On April 1, 2024, following the effectiveness of the amended Certificate of Designation, the Preferred Holders delivered notice to the Company of a conversion of 312,500 Preferred Shares (in the aggregate). In accordance with the terms of the amended Certificate of Designation, the conversion was settled in cash by the Company for $414.1 million on April 15, 2024, which included $2.1 million of accrued and unpaid dividends as of the date of conversion. The excess of the settlement amount (excluding dividends) over the stated value of the Preferred Shares was $83.6 million, which was recorded as a deemed dividend and a charge to net (loss) income attributable to common shareholders in the condensed consolidated statement of operations. The Company also incurred $1.5 million of expenses directly related to the redemption and recorded this as an additional deemed dividend charged to net (loss) income attributable to common shareholders, which was included in accrued expenses and other current liabilities in the condensed consolidated balance sheet as of August 3, 2024.
On May 6, 2024, the Preferred Holders elected to convert an additional 100,000 Preferred Shares.
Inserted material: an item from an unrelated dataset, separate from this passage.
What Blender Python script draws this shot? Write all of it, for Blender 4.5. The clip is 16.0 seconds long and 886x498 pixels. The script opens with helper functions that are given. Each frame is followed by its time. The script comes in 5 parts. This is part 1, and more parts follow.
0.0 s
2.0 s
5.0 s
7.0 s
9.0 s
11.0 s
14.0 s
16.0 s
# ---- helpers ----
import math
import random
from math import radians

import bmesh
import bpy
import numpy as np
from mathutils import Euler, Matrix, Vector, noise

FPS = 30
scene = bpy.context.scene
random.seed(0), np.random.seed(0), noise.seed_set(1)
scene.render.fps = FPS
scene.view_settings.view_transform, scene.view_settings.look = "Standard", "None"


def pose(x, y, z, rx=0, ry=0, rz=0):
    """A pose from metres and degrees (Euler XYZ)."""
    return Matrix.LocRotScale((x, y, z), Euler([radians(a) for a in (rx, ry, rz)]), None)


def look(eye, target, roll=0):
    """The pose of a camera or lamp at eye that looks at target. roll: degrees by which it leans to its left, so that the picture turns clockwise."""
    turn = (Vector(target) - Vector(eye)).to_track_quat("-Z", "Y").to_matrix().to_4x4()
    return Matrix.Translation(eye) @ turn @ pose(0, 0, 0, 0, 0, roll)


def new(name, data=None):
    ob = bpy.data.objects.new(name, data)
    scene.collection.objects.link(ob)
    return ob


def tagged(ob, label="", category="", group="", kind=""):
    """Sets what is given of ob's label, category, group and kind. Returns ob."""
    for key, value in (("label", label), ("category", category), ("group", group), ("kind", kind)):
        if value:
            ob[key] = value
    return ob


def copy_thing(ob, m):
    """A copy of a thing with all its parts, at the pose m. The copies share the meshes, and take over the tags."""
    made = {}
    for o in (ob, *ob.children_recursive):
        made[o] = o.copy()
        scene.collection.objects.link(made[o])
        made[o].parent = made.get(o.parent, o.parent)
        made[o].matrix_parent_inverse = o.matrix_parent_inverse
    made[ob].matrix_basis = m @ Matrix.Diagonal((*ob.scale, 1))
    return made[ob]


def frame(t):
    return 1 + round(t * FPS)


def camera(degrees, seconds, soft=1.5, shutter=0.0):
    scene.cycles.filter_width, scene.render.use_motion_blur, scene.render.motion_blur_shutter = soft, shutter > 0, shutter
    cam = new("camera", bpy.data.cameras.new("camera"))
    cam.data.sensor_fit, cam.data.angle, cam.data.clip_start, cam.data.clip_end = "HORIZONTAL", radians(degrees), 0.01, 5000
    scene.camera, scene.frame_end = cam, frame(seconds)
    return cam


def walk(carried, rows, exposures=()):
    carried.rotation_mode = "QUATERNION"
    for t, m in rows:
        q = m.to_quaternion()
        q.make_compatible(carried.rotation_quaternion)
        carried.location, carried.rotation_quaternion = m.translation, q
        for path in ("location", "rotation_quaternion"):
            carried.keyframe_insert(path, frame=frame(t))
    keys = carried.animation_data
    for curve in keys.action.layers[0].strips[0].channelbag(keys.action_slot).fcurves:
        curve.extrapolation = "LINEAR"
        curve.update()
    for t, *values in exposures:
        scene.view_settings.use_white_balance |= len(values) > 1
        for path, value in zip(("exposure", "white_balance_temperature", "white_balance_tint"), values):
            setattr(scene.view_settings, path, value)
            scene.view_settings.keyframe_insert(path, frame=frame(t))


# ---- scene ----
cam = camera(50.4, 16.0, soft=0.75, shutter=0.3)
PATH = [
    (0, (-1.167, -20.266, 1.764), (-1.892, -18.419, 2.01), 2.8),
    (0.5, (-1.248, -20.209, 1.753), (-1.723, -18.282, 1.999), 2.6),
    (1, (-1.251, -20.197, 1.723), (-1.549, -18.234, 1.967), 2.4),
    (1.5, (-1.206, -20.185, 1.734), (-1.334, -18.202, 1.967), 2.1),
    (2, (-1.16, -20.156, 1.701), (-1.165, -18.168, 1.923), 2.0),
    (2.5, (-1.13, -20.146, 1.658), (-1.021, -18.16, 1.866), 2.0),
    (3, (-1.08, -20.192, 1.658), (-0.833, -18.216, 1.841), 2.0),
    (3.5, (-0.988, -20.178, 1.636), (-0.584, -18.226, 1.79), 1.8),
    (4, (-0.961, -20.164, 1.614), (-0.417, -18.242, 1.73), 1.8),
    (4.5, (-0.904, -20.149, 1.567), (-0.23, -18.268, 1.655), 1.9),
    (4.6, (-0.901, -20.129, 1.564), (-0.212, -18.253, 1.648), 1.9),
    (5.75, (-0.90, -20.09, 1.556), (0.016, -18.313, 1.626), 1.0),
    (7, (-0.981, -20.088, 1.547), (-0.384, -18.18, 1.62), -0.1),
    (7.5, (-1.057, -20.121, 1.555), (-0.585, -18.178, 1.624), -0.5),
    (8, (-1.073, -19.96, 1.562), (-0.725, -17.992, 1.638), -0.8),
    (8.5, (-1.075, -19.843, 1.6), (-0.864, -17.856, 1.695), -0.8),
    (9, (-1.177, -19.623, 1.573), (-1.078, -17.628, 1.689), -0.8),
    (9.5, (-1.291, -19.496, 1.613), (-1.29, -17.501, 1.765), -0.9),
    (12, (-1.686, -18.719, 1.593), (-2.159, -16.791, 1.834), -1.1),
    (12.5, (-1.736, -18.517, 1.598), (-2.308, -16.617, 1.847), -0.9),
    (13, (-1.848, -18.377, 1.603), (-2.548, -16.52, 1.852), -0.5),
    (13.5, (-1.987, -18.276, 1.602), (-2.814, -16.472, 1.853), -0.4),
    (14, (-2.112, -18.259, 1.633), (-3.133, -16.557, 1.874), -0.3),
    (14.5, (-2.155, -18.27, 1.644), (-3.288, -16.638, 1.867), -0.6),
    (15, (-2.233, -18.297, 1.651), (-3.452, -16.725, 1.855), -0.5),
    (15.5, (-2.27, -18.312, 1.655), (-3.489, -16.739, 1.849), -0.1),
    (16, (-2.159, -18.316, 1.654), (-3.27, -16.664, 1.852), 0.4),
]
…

Upon notice of conversion, the Company elected to settle the full conversion amount totaling $129.0 million in cash, which was paid on May 20, 2024. The excess of the settlement amount over the stated value of the Preferred Shares was $23.9 million, and was recorded as a direct reduction to additional paid-in capital in the condensed consolidated balance sheet.
The following table presents certain conversion measures as of August 3, 2024, February 3, 2024 and July 29, 2023:
(in millions, except conversion rate and conversion price)August 3, 2024February 3, 2024July 29, 2023
Conversion rate
12.6933 12.5406 12.5406 
Conversion price
$78.7817 $79.7410 $79.7410 
Potential impact of Preferred Shares if-converted to common shares (1)
 8.2 8.2 
Liquidation preference (2)
$226.1 $665.1 $665.1 
(1)    The potential impact of conversion of the outstanding Preferred Shares as of August 3, 2024 reflects the modified net share settlement provisions described above, based on the volume weighted average price per share as of the last trading date of the second quarter, which was below the conversion price.
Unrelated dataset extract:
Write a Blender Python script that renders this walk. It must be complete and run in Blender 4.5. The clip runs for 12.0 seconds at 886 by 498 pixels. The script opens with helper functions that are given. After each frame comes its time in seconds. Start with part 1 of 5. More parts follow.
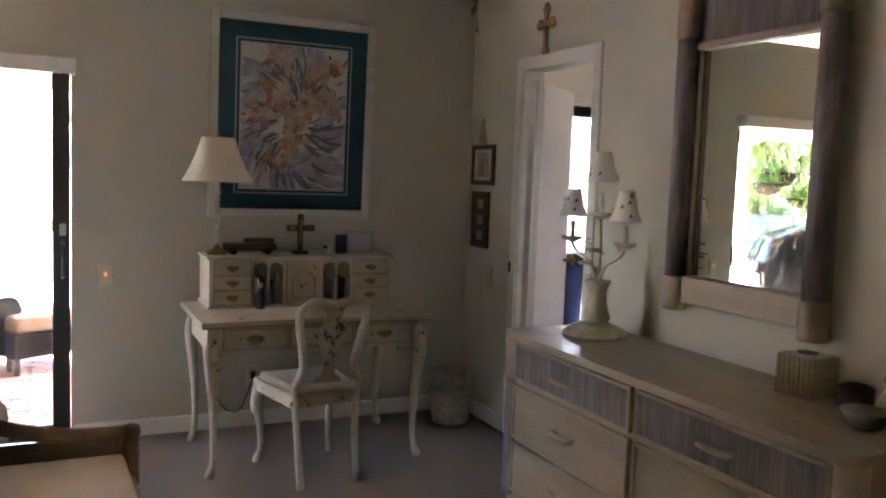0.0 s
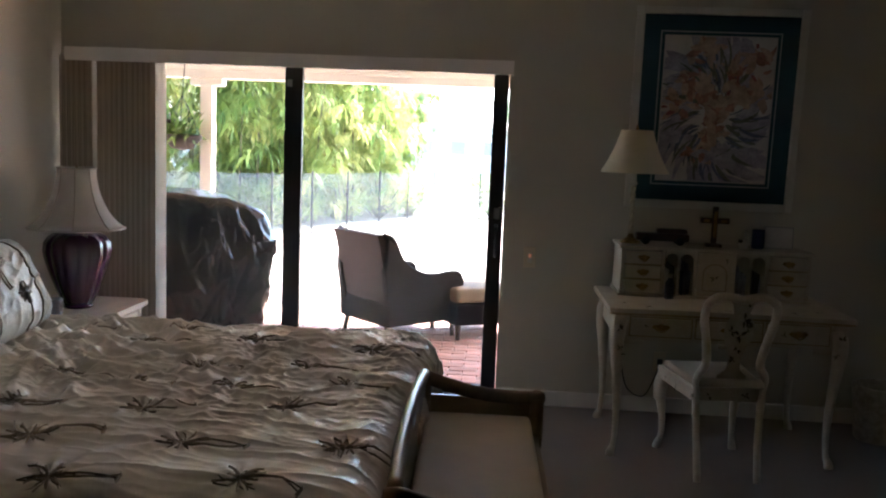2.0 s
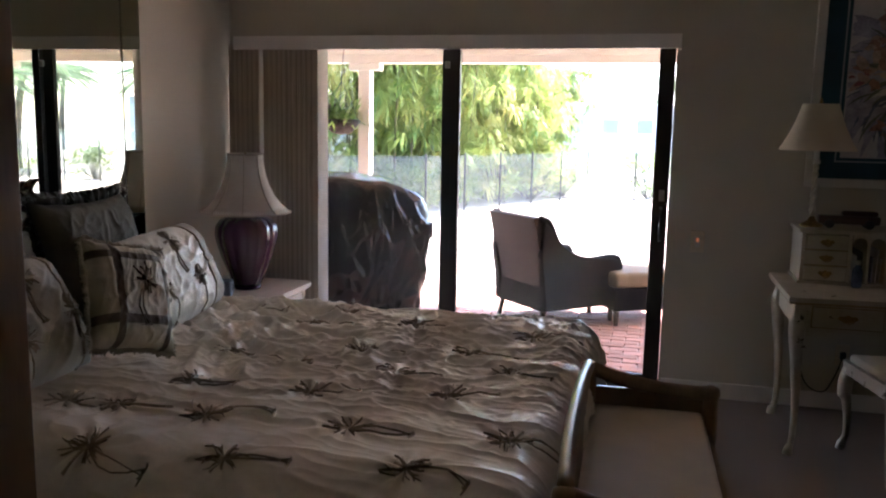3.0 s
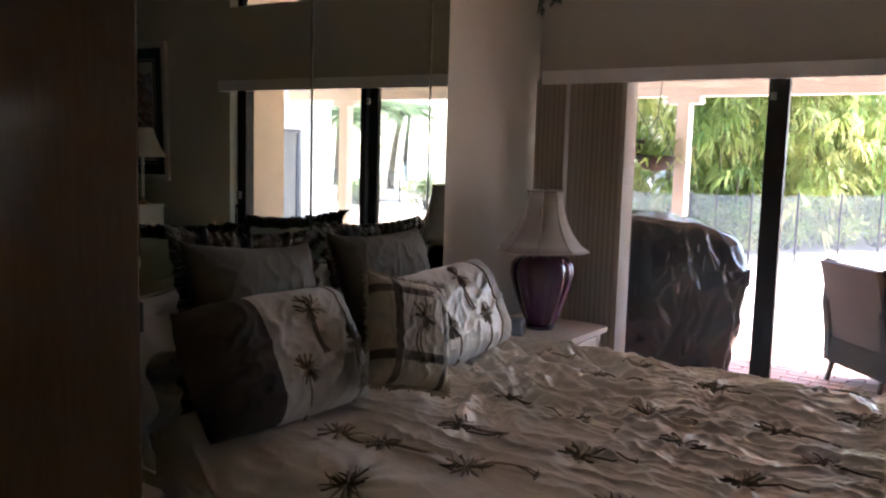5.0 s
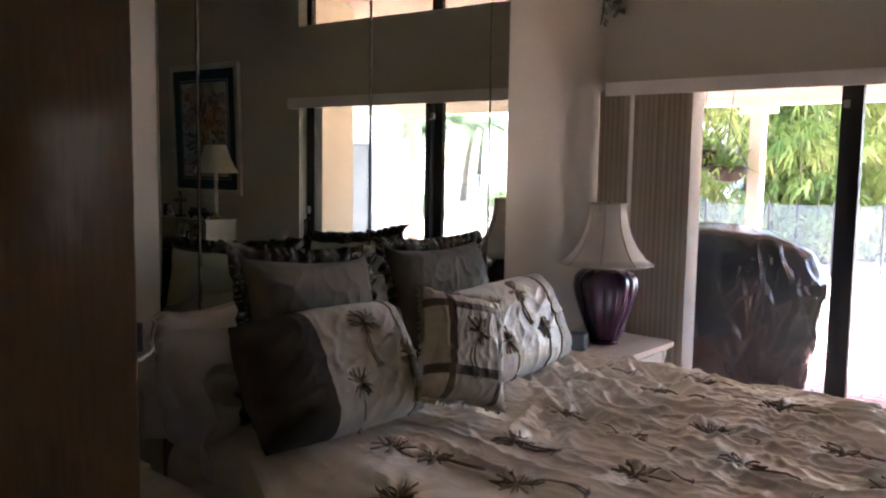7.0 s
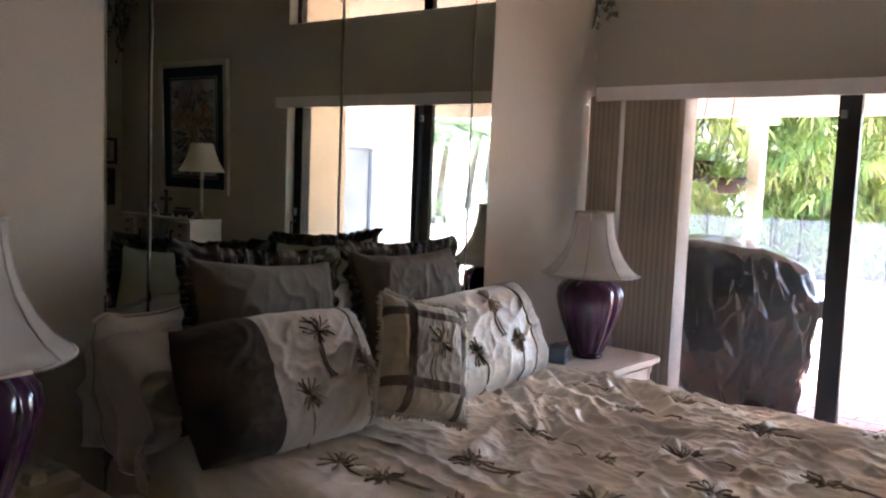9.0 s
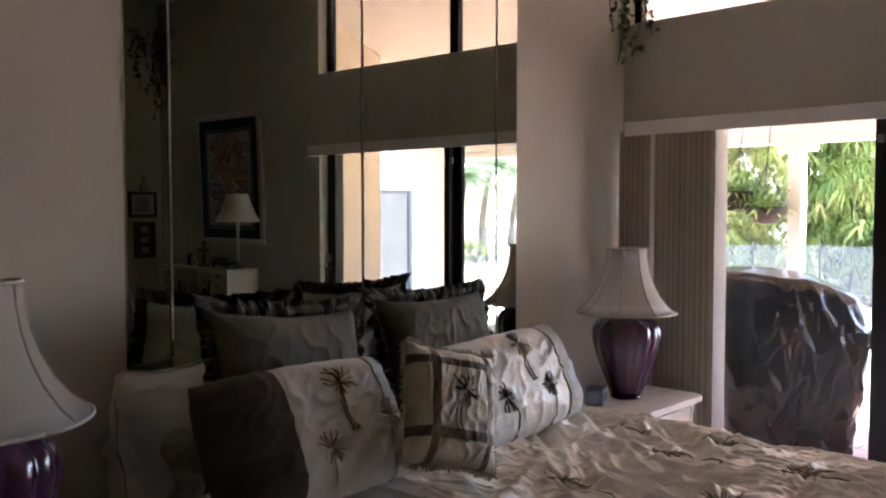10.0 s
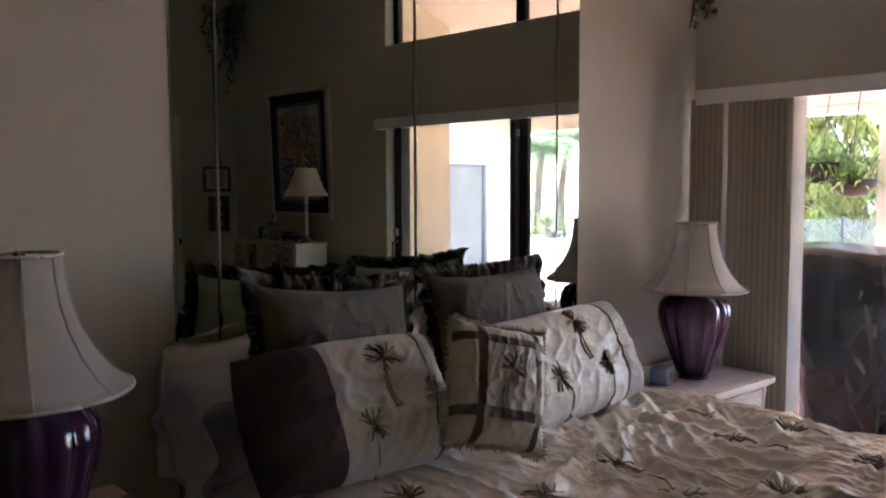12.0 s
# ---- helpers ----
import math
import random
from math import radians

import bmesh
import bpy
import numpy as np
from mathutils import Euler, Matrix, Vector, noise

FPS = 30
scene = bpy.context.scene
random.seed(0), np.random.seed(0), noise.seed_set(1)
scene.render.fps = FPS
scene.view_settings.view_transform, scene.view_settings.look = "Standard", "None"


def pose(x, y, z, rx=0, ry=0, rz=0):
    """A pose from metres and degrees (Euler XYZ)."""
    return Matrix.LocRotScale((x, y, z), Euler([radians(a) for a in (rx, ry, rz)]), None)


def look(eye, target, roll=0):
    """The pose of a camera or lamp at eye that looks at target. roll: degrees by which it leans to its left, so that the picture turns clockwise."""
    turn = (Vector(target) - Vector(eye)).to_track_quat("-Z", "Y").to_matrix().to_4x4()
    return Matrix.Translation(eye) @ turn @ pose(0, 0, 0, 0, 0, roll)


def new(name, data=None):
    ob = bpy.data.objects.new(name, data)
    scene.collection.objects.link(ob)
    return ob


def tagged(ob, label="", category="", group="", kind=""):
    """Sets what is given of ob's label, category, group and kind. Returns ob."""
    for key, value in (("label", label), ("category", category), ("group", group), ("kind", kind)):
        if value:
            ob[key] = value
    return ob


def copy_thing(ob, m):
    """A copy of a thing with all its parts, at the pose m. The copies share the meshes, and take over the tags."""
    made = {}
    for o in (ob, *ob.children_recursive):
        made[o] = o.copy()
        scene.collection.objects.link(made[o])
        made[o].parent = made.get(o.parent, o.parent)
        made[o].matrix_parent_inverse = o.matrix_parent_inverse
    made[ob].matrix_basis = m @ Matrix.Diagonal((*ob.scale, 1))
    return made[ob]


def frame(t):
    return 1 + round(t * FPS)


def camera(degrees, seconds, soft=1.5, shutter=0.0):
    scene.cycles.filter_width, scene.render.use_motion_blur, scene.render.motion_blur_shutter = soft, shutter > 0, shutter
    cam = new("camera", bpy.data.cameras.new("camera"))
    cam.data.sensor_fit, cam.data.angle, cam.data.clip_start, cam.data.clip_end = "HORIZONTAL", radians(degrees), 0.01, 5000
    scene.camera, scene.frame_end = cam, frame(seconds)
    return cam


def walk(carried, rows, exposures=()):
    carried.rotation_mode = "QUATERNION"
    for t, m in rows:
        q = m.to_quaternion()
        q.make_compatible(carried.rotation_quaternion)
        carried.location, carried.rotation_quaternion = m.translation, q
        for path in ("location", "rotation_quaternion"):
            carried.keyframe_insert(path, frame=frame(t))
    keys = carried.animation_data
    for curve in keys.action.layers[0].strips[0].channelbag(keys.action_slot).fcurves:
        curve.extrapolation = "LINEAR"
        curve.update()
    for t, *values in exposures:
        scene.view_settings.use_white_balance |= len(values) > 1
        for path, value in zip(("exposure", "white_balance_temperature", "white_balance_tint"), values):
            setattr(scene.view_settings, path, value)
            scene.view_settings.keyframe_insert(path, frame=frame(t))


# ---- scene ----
cam = camera(55.5, 12.0, soft=2.2)

# the camera's path: seconds, eye, target, roll
PATH = [
    (0, (-2.352, -4.714, 1.459), (-1.513, -2.907, 1.286), 2.1),
    (0.5, (-2.350, -4.731, 1.467), (-1.666, -2.856, 1.330), 1.0),
    (1, (-2.346, -4.768, 1.473), (-1.993, -2.802, 1.384), 0.8),
    (1.5, (-2.308, -4.804, 1.474), (-2.175, -2.815, 1.308), 1.7),
    (2, (-2.283, -4.853, 1.474), (-2.417, -2.872, 1.238), 2.3),
    (2.5, (-2.297, -4.845, 1.474), (-2.642, -2.894, 1.203), 1.4),
    (3, (-2.346, -4.764, 1.477), (-2.827, -2.844, 1.185), 1.1),
    (5, (-2.345, -4.496, 1.485), (-3.504, -2.883, 1.257), 1.6),
    (5.5, (-2.315, -4.479, 1.482), (-3.534, -2.909, 1.256), 1.1),
    (6, (-2.290, -4.478, 1.482), (-3.586, -2.966, 1.302), 0.4),
    (6.5, (-2.281, -4.476, 1.484), (-3.586, -2.966, 1.345), 0.8),
    (7, (-2.288, -4.455, 1.495), (-3.589, -2.949, 1.292), 0.9),
    (9, (-2.283, -4.242, 1.479), (-3.597, -2.746, 1.292), 2.3),
    (9.5, (-2.284, -4.217, 1.485), (-3.624, -2.738, 1.342), 1.0),
    (10, (-2.256, -4.156, 1.496), (-3.654, -2.730, 1.400), 0.0),
    (10.5, (-2.235, -4.104, 1.489), (-3.730, -2.784, 1.341), 0.7),
    (11, (-2.230, -4.067, 1.481), (-3.806, -2.843, 1.346), 0.4),
    (11.5, (-2.239, -4.046, 1.483), (-3.796, -2.801, 1.322), 0.4),
    (12, (-2.243, -4.024, 1.491), (-3.769, -2.740, 1.334), -0.2),
]
# the clip's own brightening and darkening: seconds, stops, kelvin, tint
EXPOSURES = [(0, 5.76, 6250, 23), (0.5, 5.48, 6250, 23), (1, 4.28, 6150, 19), (1.5, 4, 6200, 18), (2, 3.97, 6250, 19), (2.5, 3.72, 6300, 21), (3.2, 3.83, 6350, 28),
             (5, 3.9, 6400, 30), (6, 4.28, 6350, 30), (7, 4.54, 6300, 29), (9, 4.76, 6250, 29), (10.5, 4.42, 6200, 29), (12, 4.42, 6150, 28)]
walk(cam, [(t, look(eye, target, roll)) for t, eye, target, roll in PATH], EXPOSURES)

# ---- light ----
world = bpy.data.worlds.new("sky")
scene.world = world
world.use_nodes = True
wn = world.node_tree.nodes
wl = world.node_tree.links
sky = wn.new("ShaderNodeTexSky")
sky.sky_type = "NISHITA"
sky.sun_disc = False
sky.sun_elevation = radians(65)
sky.sun_rotation = radians(38)
wl.new(sky.outputs[0], wn["Background"].inputs[0])
wn["Background"].inputs[1].default_value = 0.15
sun_data = bpy.data.lights.new("sun", "SUN")
sun_data.energy = 3.0
sun_data.angle = radians(0.5)
sun_data.color = (1.0, 0.95, 0.86)
sun = new("sun", sun_data)
sun.matrix_world = look((7.5, 9.5, 26.0), (0, 0, 0))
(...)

(2)    Includes the Stated Value of the Preferred Shares plus any declared but unpaid dividends.
In connection with the issuance of the Preferred Shares, the Company incurred direct and incremental expenses of $13.7 million, including financial advisory fees, closing costs, legal expenses and other offering-related expenses. These direct and incremental expenses originally reduced the carrying value of the Preferred Shares and are accreted through retained earnings as a deemed dividend from the date of issuance through the then first known redemption date in November 2024. Accumulated accretion recorded in the condensed consolidated balance sheets was $13.5 million as of August 3, 2024 (February 3, 2024 and July 29, 2023: $12.4 million and $11.5 million, respectively).
Accretion of $0.2 million and $1.1 million was recorded to Preferred Shares in the condensed consolidated balance sheets during the 13 and 26 weeks ended August 3, 2024 and $0.4 million and $0.8 million for the 13 and 26 weeks ended July 29, 2023.